Do it all with personality, and you become unforgettable. Show us the moments in your day that we’ll relate to — whether it’s riding in taxis to business meetings (like Gary Vaynerchuk) or telling a story while you’re shaving (Jonathan Christian), we want to know about your real life.

2 – Use Automated Marketing Tools in Unexpected Ways

There’s an overwhelming amount of advertising reaching us these days. Reach (one metric for selling advertising) is more possible than ever before.

But get us to remember you when it’s time to buy? To remember you, we have to care about you.

If we care about you, we’ll pay attention to what you’re doing. We’ll open your emails, comment on your social media posts, support your live videos, occasionally check your website for new stuff… and yes, occasionally buy from you.

There are so many templated marketing systems these days helping businesses convert a small percentage of their “audience” into sales. They get great reach and predictable results. But they’re annoying — so there’s a huge opportunity to do something better with these platforms.

Buck the trend towards hucking your wares tirelessly through these bots and email funnels. Instead, pop in for a moment of inspiration. Get some old-fashioned creativity and deliver value in ways that people don’t expect. Go ahead and use automated tools — just don’t do it as a substitute for creativity.

Make sure I’m happy to see you when you pop up in my Facebook messenger. Write me emails that I want to open, because I KNOW you’re sending good stuff. Make the selling secondary, and I’ll love you for it.

Resource: Hootsuite has collected some great examples of Facebook Messenger ads, here.

Use automation to help you pop into your customer’s life for a quick moment — to deliver a tiny experience they’ll remember.

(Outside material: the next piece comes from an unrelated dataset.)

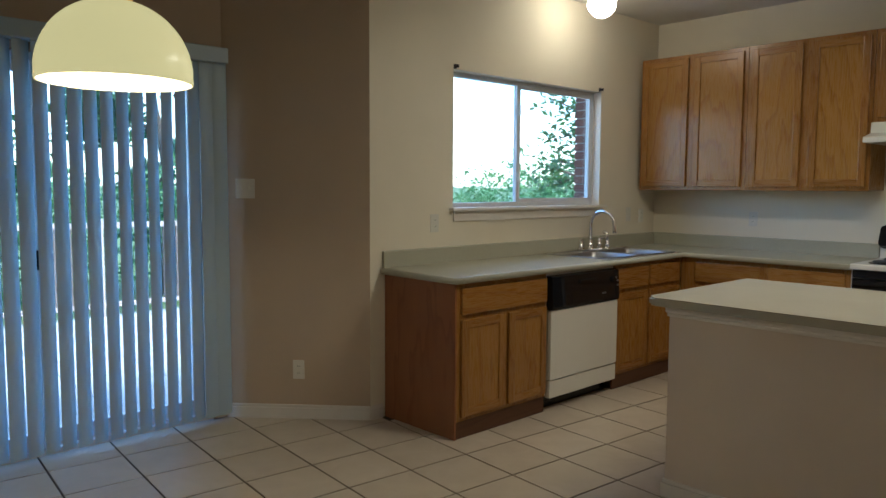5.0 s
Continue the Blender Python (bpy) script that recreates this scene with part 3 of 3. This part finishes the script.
vent = part("vent_strip", boxes((0.27, 0.50, -0.354, -0.346, 1.812, 1.826)), GREY_FILTER, HD, "grey vent strip")
for k in range(22):
    part("vent_slat", boxes((0.273 + k * 0.0103, 0.277 + k * 0.0103, -0.357, -0.353, 1.813, 1.825)), WHITE_MATT, vent)
for bx in (0.185, 0.232):
    part("switch", boxes((bx - 0.014, bx + 0.014, -0.357, -0.346, 1.808, 1.826), bevel=0.003), WHITE_MATT, HD)

# ---------------------------------------------------------------- island
IX0, IX1, IY0, IY1 = 1.685, 2.835, -2.895, -1.875
isl = thing("kitchen_island", "kitchen island with painted half-wall front, oak sides and cream laminate top", "island")
part("worktop", prism(rounded(IX0, IX1, IY0, IY1 - 0.1, 0.05)[14:] + [(IX1, IY1 - 0.012), (IX1 - 0.012, IY1), (IX0 + 0.012, IY1), (IX0, IY1 - 0.012)], COUNTER - 0.038, COUNTER, 0.009), ISLAND_TOP, isl, "cream laminate top with rounded corners")
BX0, BX1 = 1.775, 2.835 - 0.03
BS = -2.835          # south face of the painted half wall
part("front_wall", boxes((BX0, BX1, BS, BS + 0.12, 0.0, COUNTER - 0.04), bevel=0.004), ISLAND_PAINT, isl, "pale painted half-wall front")
trim_top = part("top_trim", boxes((BX0 - 0.014, BX1 + 0.014, BS - 0.016, BS + 0.13, COUNTER - 0.070, COUNTER - 0.039), bevel=0.007), TRIM, isl, "white moulding under the worktop")
part("bead", boxes((BX0 - 0.008, BX1 + 0.008, BS - 0.009, BS + 0.126, COUNTER - 0.086, COUNTER - 0.071), bevel=0.005), TRIM, trim_top)
base_mould = part("baseboard", boxes((BX0 - 0.014, BX1 + 0.014, BS - 0.017, BS + 0.134, 0.0, 0.062), bevel=0.004), TRIM, isl, "white base moulding")
part("bead", boxes((BX0 - 0.008, BX1 + 0.008, BS - 0.010, BS + 0.128, 0.063, 0.080), bevel=0.006), TRIM, base_mould)
part("oak_body", boxes((BX0 + 0.01, BX1 - 0.01, BS + 0.122, -1.91, 0.10, COUNTER - 0.04)), OAK_SIDE, isl, "oak cabinet sides")
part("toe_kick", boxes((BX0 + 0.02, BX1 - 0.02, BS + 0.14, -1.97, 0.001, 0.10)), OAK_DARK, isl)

# ---------------------------------------------------------------- refrigerator
FR = thing("refrigerator", "white refrigerator with rounded door edges beside the worktop", "refrigerator", pose(RX, -2.035, 0, 0, 0, -90))
W = 0.76
part("body", boxes((0.0, W, -0.66, -0.03, 0.02, 1.65), bevel=0.01), WHITE_MATT, FR)
part("door", boxes((0.002, W - 0.002, -0.735, -0.663, 0.972, 1.65), bevel=0.018), WHITE_MATT, FR)
part("door", boxes((0.002, W - 0.002, -0.735, -0.663, 0.10, 0.962), bevel=0.018), WHITE_MATT, FR)
for z0, z1 in ((0.42, 0.94),):
    part("handle", boxes((0.03, 0.055, -0.775, -0.736, z0, z1), bevel=0.008), WHITE, FR)
part("kick_plate", boxes((0.02, W - 0.02, -0.655, -0.6, 0.0, 0.095)), BLACK, FR)

# ---------------------------------------------------------------- window over the sink
y0, y1, z0, z1 = WIN
win = thing("window_1", "two-pane sliding aluminium window over the sink", "window")
win["kind"] = "structure"
FXA, FXB = -0.128, -0.072
bm = boxes((FXA, FXB, y0 + 0.002, y0 + 0.03, z0 + 0.002, z1 - 0.002), (FXA, FXB, y1 - 0.03, y1 - 0.002, z0 + 0.002, z1 - 0.002),
           (FXA, FXB, y0 + 0.03, y1 - 0.03, z0 + 0.002, z0 + 0.034), (FXA, FXB, y0 + 0.03, y1 - 0.03, z1 - 0.03, z1 - 0.002), bevel=0.003)
part("window_frame", bm, ALU, win)
MID = -1.73
bm = boxes((FXA + 0.003, FXA + 0.028, MID - 0.012, MID + 0.024, z0 + 0.034, z1 - 0.03), bevel=0.003)
part("fixed_stile", bm, ALU, win)
sash = [(FXB - 0.026, FXB - 0.002, MID - 0.03, MID + 0.008, z0 + 0.034, z1 - 0.03), (FXB - 0.026, FXB - 0.002, y1 - 0.052, y1 - 0.03, z0 + 0.034, z1 - 0.03),
        (FXB - 0.026, FXB - 0.002, MID + 0.008, y1 - 0.052, z0 + 0.034, z0 + 0.06), (FXB - 0.026, FXB - 0.002, MID + 0.008, y1 - 0.052, z1 - 0.054, z1 - 0.03)]
sash_ob = part("sliding_sash", boxes(*sash, bevel=0.003), ALU, win)
for zz in (z0 + 0.17, z1 - 0.25):
    part("latch", boxes((FXB - 0.002, FXB + 0.014, MID - 0.022, MID - 0.006, zz, zz + 0.085), bevel=0.004), WHITE_MATT, sash_ob, "white sash latch")
for a, b, px in ((y0 + 0.028, MID, FXA + 0.015), (MID, y1 - 0.05, FXB - 0.014)):
    p = part("pane", boxes((px - 0.002, px + 0.002, a, b, z0 + 0.03, z1 - 0.028)), GLASS, win)
    p.visible_shadow = False
lin = boxes((-0.070, -0.001, y0 + 0.0005, y0 + 0.004, z0, z1 - 0.001), (-0.070, -0.001, y1 - 0.004, y1 - 0.0005, z0, z1 - 0.001), (-0.070, -0.001, y0, y1, z1 - 0.004, z1 - 0.0005))
part("reveal_lining", lin, TRIM, win, "white painted window reveal")
bm = boxes((-0.071, 0.045, y0 - 0.035, y1 + 0.055, z0 - 0.018, z0 + 0.004), bevel=0.006)
part("window_sill", bm, TRIM, win, "white painted sill with apron")
part("apron", boxes((0.001, 0.014, y0 + 0.0, y1 + 0.02, z0 - 0.085, z0 - 0.018), bevel=0.004), TRIM, win)
for yy in (y0 + 0.012, y1 - 0.03):
    br = thing("curtain_bracket", "small dark curtain rod bracket at the window corner", "bracket", pose(0, yy, z1 + 0.012), "curtain brackets")
    bm = boxes((0.001, 0.006, -0.012, 0.012, -0.012, 0.018), bevel=0.002)
    tube([(0.005, 0, 0.0), (0.028, 0, 0.0)], 0.008, 10, bm)
    tube([(0.026, 0, -0.008), (0.030, 0, 0.012)], 0.009, 10, bm)
    part("mount", bm, DARK_METAL, br)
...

3 – Business Leaders: Share Your Wisdom

When business leaders speak, people listen. If you’re the owner or a leader in your business, make it a priority to be present in telling your company’s story.

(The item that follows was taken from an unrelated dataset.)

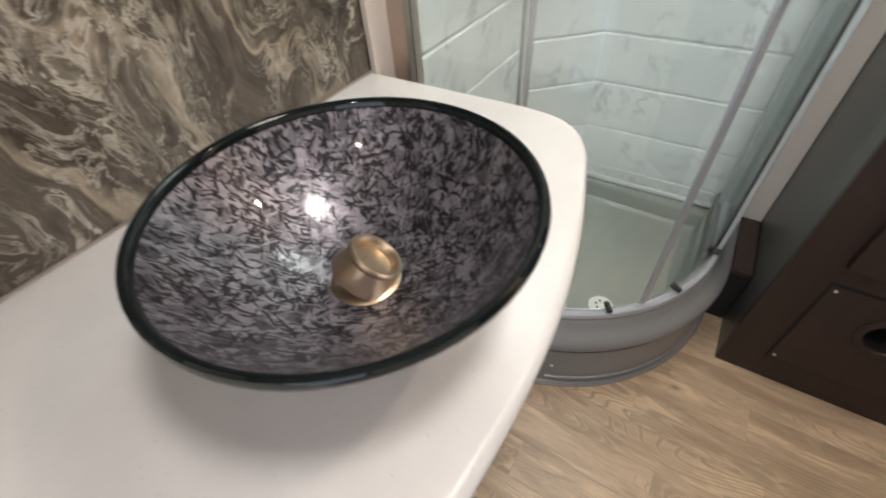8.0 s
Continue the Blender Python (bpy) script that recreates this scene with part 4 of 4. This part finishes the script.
part("bowl", loft([oval(1.158, 1.47, 0.136, 0.0), oval(1.154, 1.475, 0.141, 0.010), oval(1.154, 1.475, 0.141, 0.040), oval(1.165, 1.465, 0.130, 0.052), oval(1.170, 1.46, 0.120, 0.10), oval(1.170, 1.46, 0.118, 0.17), oval(1.160, 1.47, 0.122, 0.24), oval(1.135, 1.48, 0.138, 0.30), oval(1.100, 1.495, 0.158, 0.355), oval(1.066, 1.505, 0.178, 0.395), oval(1.052, 1.512, 0.188, 0.412), oval(1.060, 1.51, 0.182, 0.430)]), M_CERAMIC, toilet)
part("rim", loft([oval(1.062, 1.51, 0.180, 0.397), oval(1.046, 1.518, 0.194, 0.402), oval(1.038, 1.521, 0.2005, 0.410), oval(1.036, 1.522, 0.202, 0.418), oval(1.038, 1.521, 0.2005, 0.426), oval(1.045, 1.518, 0.195, 0.4325), oval(1.054, 1.515, 0.187, 0.4350)]), M_CERAMIC, toilet)
part("seat", loft([oval(1.053, 1.51, 0.188, 0.4365), oval(1.046, 1.515, 0.195, 0.4395), oval(1.044, 1.516, 0.197, 0.4455), oval(1.046, 1.515, 0.195, 0.4515), oval(1.054, 1.51, 0.188, 0.4550)]), M_SEAT, toilet).location.z = 0.005
part("lid", loft([oval(1.057, 1.510, 0.186, 0.4546), oval(1.053, 1.512, 0.1895, 0.459), oval(1.056, 1.512, 0.188, 0.467), oval(1.068, 1.505, 0.177, 0.4715), oval(1.076, 1.50, 0.170, 0.4705), oval(1.084, 1.495, 0.163, 0.4735), oval(1.13, 1.46, 0.125, 0.4755), oval(1.25, 1.34, 0.03, 0.4765)]), M_SEAT, toilet, "closed white oval lid with a stepped edge").location.z = 0.005
for by in (-0.155, 0.155):
    part("seat_bumper", cyl((1.20, TY + by, 0.4335), (1.20, TY + by, 0.4425), 0.008, seg=14, bevel=0.001), M_SEAT, toilet)
part("hinge_block", box(1.49, 1.56, TY - 0.11, TY + 0.11, 0.425, 0.466, 0.01, 3), M_SEAT, toilet)
part("rear_column", box(1.44, 1.565, TY - 0.085, TY + 0.085, 0.0, 0.43, 0.025, 3), M_CERAMIC, toilet)
hub = part("pedal_hub", cyl((1.245, 0.235, 0.106), (1.205, 0.175, 0.118), 0.056, seg=36, bevel=0.006), M_CERAMIC, toilet, "round white flush-pedal hub")
part("hub_cap", cyl((1.208, 0.178, 0.106), (1.193, 0.156, 0.108), 0.046, seg=36, bevel=0.007), M_WHITE, hub)
part("hub_stub", cyl((1.178, 0.186, 0.070), (1.174, 0.181, 0.054), 0.011, seg=18, bevel=0.002), M_WHITE, hub)
SECT = ((1.205, 0.186, 0.124, 0.018), (1.175, 0.186, 0.138, 0.020), (1.135, 0.180, 0.162, 0.023), (1.100, 0.186, 0.178, 0.028), (1.070, 0.190, 0.188, 0.031), (1.050, 0.192, 0.193, 0.027), (1.042, 0.193, 0.1945, 0.020), (1.037, 0.194, 0.195, 0.011), (1.035, 0.194, 0.195, 0.003))
def pedal_ring(x, y, z, w2):
    return [(x, y + w2 * math.cos(2 * math.pi * i / 18), z + 0.0125 * math.copysign(abs(math.sin(2 * math.pi * i / 18)) ** 0.8, math.sin(2 * math.pi * i / 18))) for i in range(18)]


part("pedal", loft([pedal_ring(*s) for s in SECT]), M_CERAMIC, toilet, "white foot pedal")
part("pedal_pad", lathe([(0.0, 0.0035), (0.011, 0.003), (0.014, 0.0)], (1.066, 0.191, 0.2005), 28), M_SEAT, toilet)
vb = part("water_valve", box(1.235, 1.308, 0.125, 0.185, 0.100, 0.160, 0.006), M_WHITE, toilet, "white water valve block")
part("valve_nut", cyl((1.332, 0.145, 0.125), (1.358, 0.142, 0.117), 0.017, seg=14, bevel=0.002), M_CREAMPL, vb)
part("elbow", tube(curve_points([(1.354, 0.142, 0.118), (1.386, 0.140, 0.110), (1.402, 0.138, 0.098), (1.404, 0.136, 0.072)], 5), 0.0135, 14), M_BLACK, vb, "black elbow fitting")
pipe = thing("water_pipe", (1.383, 0.12, 0.0), "white supply pipe rising from a round floor flange", "pipe")
part("pipe", tube([(1.404, 0.136, 0.076), (1.394, 0.128, 0.036), (1.384, 0.120, 0.0)], 0.0125, 16), M_WHITE, pipe)
part("clamp", cyl((1.405, 0.1365, 0.078), (1.401, 0.134, 0.066), 0.0150, seg=18, bevel=0.001), M_CHROME, pipe)
part("flange", lathe([(0.0, 0.005), (0.018, 0.005), (0.034, 0.003), (0.036, 0.0)], (1.384, 0.120, 0.0), 36), M_WHITE, pipe, "round white floor flange")
hz_ = thing("supply_hose", (1.33, 0.15, 0.15), "white flexible hose from toilet valve to wall", "hose")
part("hose", tube(curve_points([(1.318, 0.150, 0.160), (1.36, 0.155, 0.172), (1.42, 0.165, 0.192), (1.50, 0.18, 0.225), (1.57, 0.20, 0.265), (1.612, 0.215, 0.29)]), 0.011, 12), M_WHITE, hz_)
part("hose_clamp", cyl((1.336, 0.152, 0.165), (1.346, 0.1535, 0.168), 0.0135, seg=16), M_CHROME, hz_)

# ---- skirting caulk and floor planks ----
structure("baseboard_bead_east", box(XR - 0.006, XR + 0.001, YF, CAB_Y - 0.001, 0.0, 0.006, 0.002), M_TRIMW, "thin cream caulk bead along the wall", "trim")
random.seed(7)
ROW = 0.100
FIXED = {0.32: [0.80, 1.52], 0.42: [0.50, 1.12], 0.82: [0.62, 1.26], 1.02: [0.47, 1.21], 0.92: [0.93, 1.50], 0.52: [0.90, 1.44], 0.72: [0.40, 1.02], 0.62: [0.70, 1.34]}
plank_cache = {}
y = 0.32 - ROW * 10
while y < YB:
    cuts = FIXED.get(round(y, 2))
    if cuts is None:
        s0 = random.uniform(0.35, 0.75)
        cuts = [s0, s0 + 0.62]
    xs = [XL - 0.01, *cuts, XR]
    for x0, x1 in zip(xs, xs[1:]):
        if x1 - x0 < 0.03:
            continue
        key = round(x1 - x0, 3)
        if key not in plank_cache:
            bmk = box(0.0, key - 0.0002, 0.0, ROW - 0.0002, -0.004, 0.0, 0.0004, 1)
            me = bpy.data.meshes.new("plank")
            bmk.to_mesh(me)
            bmk.free()
            me.materials.append(M_PLANK)
            plank_cache[key] = me
        ob = new("plank", plank_cache[key])
        ob.parent = base_slab
        ob.location = (x0, y, 0.0)
    y += ROW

Business leaders who understand the power of their story are writing books, speaking on stages, and regularly showing up on their business blogs and social media platforms. They have teams to support them, but they are undeniably present and sharing their leadership with the world.

The (rare) business leaders who spend the time to share their experiences become industry rockstars. We see this with business leaders who have built big names by telling their stories online. Think Elon Musk (Tesla), Richard Branson (Virgin) and top digital marketers like Gary Vaynerchuck — all leaders telling of their passion for business, sharing their personal stories, and taking on issues that matter to them.

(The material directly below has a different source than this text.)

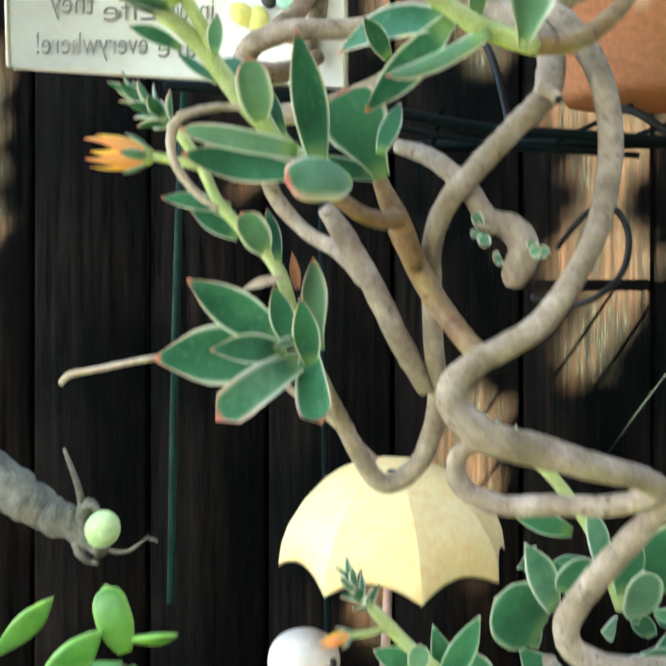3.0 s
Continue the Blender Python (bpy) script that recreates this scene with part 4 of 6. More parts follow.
# ---- echeveria ----
ech = thing("echeveria", "trailing echeveria with grey woody stems and orange flowers", "succulent")
stem(ech, "stem", M_STEM, 0.12, "", [(-0.0267, 0.4674, 1.1907), (-0.0349, 0.4511, 1.183), (-0.0466, 0.4301, 1.1771), (-0.0569, 0.4152, 1.1785), (-0.0493, 0.4012, 1.1868), (-0.029, 0.3916, 1.1904), (-0.0047, 0.3916, 1.1902), (0.0164, 0.3869, 1.1928), (0.0307, 0.3826, 1.1983), (0.0477, 0.3775, 1.1981), (0.0616, 0.3718, 1.1931), (0.0718, 0.3604, 1.184), (0.0798, 0.3489, 1.174), (0.0793, 0.3371, 1.1617), (0.0761, 0.3305, 1.1508), (0.0633, 0.3267, 1.138), (0.0489, 0.3265, 1.1226), (0.0374, 0.3315, 1.1079), (0.0328, 0.3394, 1.0917), (0.0329, 0.3511, 1.0819), (0.034, 0.357, 1.052), (0.0361, 0.3678, 1.0214), (0.0286, 0.3788, 0.9916), (0.0116, 0.3801, 0.9796), (-0.0009, 0.3726, 0.998), (-0.0101, 0.358, 1.0232), (-0.0167, 0.3361, 1.0469)], [0.0045, 0.005, 0.0054, 0.0056, 0.0053, 0.005, 0.0045, 0.0044, 0.0044, 0.0049, 0.0056, 0.0062, 0.0057, 0.0057, 0.0051, 0.0046, 0.0046, 0.0045, 0.0043, 0.0045, 0.0044, 0.0046, 0.0048, 0.0048, 0.0043, 0.0034, 0.0025])
stem(ech, "stem", M_STEM, 0.12, "", [(-0.0342, 0.4677, 1.1933), (-0.0274, 0.4754, 1.2119), (-0.0225, 0.4837, 1.2347), (-0.0193, 0.492, 1.258), (-0.0178, 0.4954, 1.2825)], [0.0044, 0.0048, 0.0049, 0.0049, 0.0049])
stem(ech, "stem", M_STEM, 0.12, "", [(-0.0516, 0.4325, 1.1939), (-0.0431, 0.4491, 1.2045), (-0.0322, 0.4664, 1.2197), (-0.0241, 0.4797, 1.2426), (-0.0116, 0.4888, 1.2716), (-0.0083, 0.4977, 1.2989)], [0.0044, 0.005, 0.0048, 0.0049, 0.0054, 0.0055])
stem(ech, "stem", M_STEM, 0.12, "", [(0.1394, 0.395, 1.2149), (0.1164, 0.3838, 1.2065), (0.0972, 0.3729, 1.2008), (0.0845, 0.3617, 1.193), (0.076, 0.3558, 1.1869)], [0.005, 0.0052, 0.0056, 0.0057, 0.0053])
stem(ech, "stem", M_STEM, 0.12, "", [(0.1139, 0.4094, 1.2452), (0.097, 0.3978, 1.2345), (0.0855, 0.3857, 1.2203), (0.0788, 0.3738, 1.2072), (0.0737, 0.3727, 1.1998), (0.0673, 0.3717, 1.1923)], [0.004, 0.0045, 0.0046, 0.0053, 0.0059, 0.005])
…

The best people to tell your company’s stories are the ones who hold the vision, who lead the company’s direction, and who know their customers best. The CEO, sales director and customer service director are often most equipped to talk about what really counts in a business.

(This doesn’t mean the business leaders need to spend their time crafting posts and editing images. There is room for a team to support you. But the important stories need to come from the top — no one can match your level of vision, passion and understanding.)

Missed Opportunity: Most company leaders are not using the direct access to their customers available on Social Media. According to a 2015 report from, 61 percent of Fortune 500 CEO’s have no social presence whatsoever (an improvement from 68% in 2014) — and 70% who have social media accounts only use LinkedIn.

4 – Give Away Your Most Valuable Asset

What can you “give” when everyone is churning out more content, more free gifts already?

How about access? Be real, be reachable, right from the top.

This doesn’t mean the CEO has to personally answer every question that’s ever asked on every social platform — but consider ways to become more available to your followers. Look at Jeff Weiner CEO of LinkedIn, winning over admirers and revitalizing the platform. He consistently shows up by commenting on LinkedIn posts, liking posts and putting up his own posts, too. He engages on the platform. It’s charming and endearing — and it shows leadership. His personal voice and philosophy are apparent through how he uses his own platform and he leaves the impression that he really cares about his customers.

Creating moments when you — the business leader — are more accessible to your customers is offering something of unparalleled value. And there are lots of ways to orchestrate this by using social media.

In a Nutshell… 

When you think of the Internet as a place to advertise and get found, that’s only using half the Internet’s power. Take the time to be more creative with your marketing tools, make time in your busy schedule to show up in person, and make your content more helpful to your customers… trust me, we’ll love you for it.